Daughters of Harlem Teaches Local Young Women to Record and Produce Their Own Music

By
Eve Glasberg
January 16, 2019

In a recording studio in the Computer Music Center, four teenaged girls listen to a playback of their spoken word track. Their instructor, Sondra Woodruff, a senior at the School of General Studies and an established singer, composer and recording artist, asks “How do you want your voice to sound?”

Lyrics float out of the speakers: “Dear mommy, dear daddy, tía, tío, abuela, abuelo, you carry the mistakes of our colonizers on your back and make them your own; that changes now, our voices will be heard, stigmas will be broken, truth will be spoken.”

The young women were taking part in “For the Daughters of Harlem: Working in Sound,” a multi-year program organized by faculty from Columbia’s& Department of Music. It brings young women of color from public high schools in Manhattan and the Bronx to Columbia for workshops on recording and producing their own music. For two consecutive Saturdays, the students work under the guidance of professors, graduate students and guest instructors.

“These girls produced this amazing piece after just three hours in the studio,” said Lucie Vágnerová, project director and core lecturer in Music Humanities who earned her Ph.D. here in 2016. “In comparison, musicians often talk about how they spend weeks on end in the studio recording a handful of songs.”

The first workshop took place last April, when a dozen participants gathered in the music department’s recording facilities in Prentis Hall. After an introductory session on the uses and values of music in everyday life, participants worked in small groups in the different recording studios, collaborating with professional musicians and working on state-of-the-art equipment. The day was so fruitful that the project was expanded to two days in the fall.

The scope of Daughters of Harlem was laid out by Professor of Music Ellie Hisama, who founded and directed the inaugural project and now co-directs it with Vágnerová. In 2017, they received a grant supporting the project from the Columbia chapter of the Collaborative to Advance Equity through Research, an Obama White House effort to study and address the education, health and social service disparities faced by girls and women of color.
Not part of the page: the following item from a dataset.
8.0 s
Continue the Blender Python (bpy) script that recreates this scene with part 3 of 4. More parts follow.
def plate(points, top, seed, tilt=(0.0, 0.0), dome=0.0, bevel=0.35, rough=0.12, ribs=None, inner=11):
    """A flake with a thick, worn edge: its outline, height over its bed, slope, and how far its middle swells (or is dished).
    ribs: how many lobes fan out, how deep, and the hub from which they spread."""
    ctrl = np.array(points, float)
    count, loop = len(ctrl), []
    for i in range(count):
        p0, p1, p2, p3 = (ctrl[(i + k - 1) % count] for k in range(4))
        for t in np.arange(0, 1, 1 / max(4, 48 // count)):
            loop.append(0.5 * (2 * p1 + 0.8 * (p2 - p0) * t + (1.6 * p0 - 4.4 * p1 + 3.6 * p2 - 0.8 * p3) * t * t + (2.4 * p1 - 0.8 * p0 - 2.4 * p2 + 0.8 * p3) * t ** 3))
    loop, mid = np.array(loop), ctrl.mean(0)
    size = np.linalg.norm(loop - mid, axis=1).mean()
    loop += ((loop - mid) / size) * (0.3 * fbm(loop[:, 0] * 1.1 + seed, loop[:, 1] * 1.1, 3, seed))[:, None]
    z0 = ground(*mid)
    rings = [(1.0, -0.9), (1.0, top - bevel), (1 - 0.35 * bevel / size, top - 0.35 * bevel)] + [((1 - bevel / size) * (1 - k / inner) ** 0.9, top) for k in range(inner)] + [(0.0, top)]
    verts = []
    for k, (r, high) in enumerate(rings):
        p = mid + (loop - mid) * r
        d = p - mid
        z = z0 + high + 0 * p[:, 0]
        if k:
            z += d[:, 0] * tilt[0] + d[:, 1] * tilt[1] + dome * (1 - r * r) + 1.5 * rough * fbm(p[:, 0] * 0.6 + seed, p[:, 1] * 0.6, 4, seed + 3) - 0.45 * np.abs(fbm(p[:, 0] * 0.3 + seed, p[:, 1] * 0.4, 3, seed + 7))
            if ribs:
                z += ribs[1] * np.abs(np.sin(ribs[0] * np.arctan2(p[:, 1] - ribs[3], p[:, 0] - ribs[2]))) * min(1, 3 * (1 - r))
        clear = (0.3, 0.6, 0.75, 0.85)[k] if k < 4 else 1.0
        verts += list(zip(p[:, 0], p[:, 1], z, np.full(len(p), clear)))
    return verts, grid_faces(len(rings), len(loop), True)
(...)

“The mission of the initiative fit what Ellie and I had been discussing for a long time,” said Vágnerová. "Especially the inequities that women of color face when it comes to particular kinds of musical, university and technologized spaces.” Their guiding text was Music in Everyday Life by British sociologist Tia DeNora, who used ethnographic studies and interviews to show how music influences identity and social structure.

“We felt that the best way to connect with the students about music was to discuss how it impacts us personally,” said Hisama.

The girls responded with stories about singing in church or at school, being nervous before a performance and comforted by a friend, sharing musical moments with their family. “We also talked about music as a form of self-care, of finding out who you are through sound and music-making,” said Vágnerová.

Their passion in the group discussion translated into practical outcomes in the recording sessions. The students brought in instruments, original poetry, lyrics and other musical ideas, and were taught the basics of recording audio and working with studio software to bring their ideas to life.

As a culmination of their efforts, the girls showcased their work at a public performance attended by their families, friends, teachers and community members alongside students and faculty from Columbia and Barnard. Their musical work spanned vocals, beatboxing, rapping, poetry, percussion, clapping, guitar, piano and synthesized instruments.

Hisama hopes the project will continue at Columbia and that other universities will replicate it. There has already been interest from faculty at colleges in Massachusetts, Florida and California. Hisama and Vágnerová are co-authoring an article about the project for a book on collaborative perspectives in 21st century U.S. music.

“It enriches our industry to have diversity, to have women in every facet of the business, not just in production and engineering, but also in marketing, business development and legal issues,” said Ebonie Smith, an award-winning music producer, engineer and singer-songwriter, who led a workshop in October. “The industry that I’m in needs to reflect the world that I live in.”

“It’s so important for these high schoolers to have an opportunity to come to Columbia and sit face to face with Ebonie, and be able to say, ‘If she’s doing this, I can do this,’” said guest instructor Matthew Morrison, a music professor at New York University’s Tisch School of the Arts.

“I’m living through these girls when I work with them,” added Woodruff, the General Studies senior who led an October workshop. “This program is a great platform. It gives them confidence and the mindset that anything is possible, that you are possible.”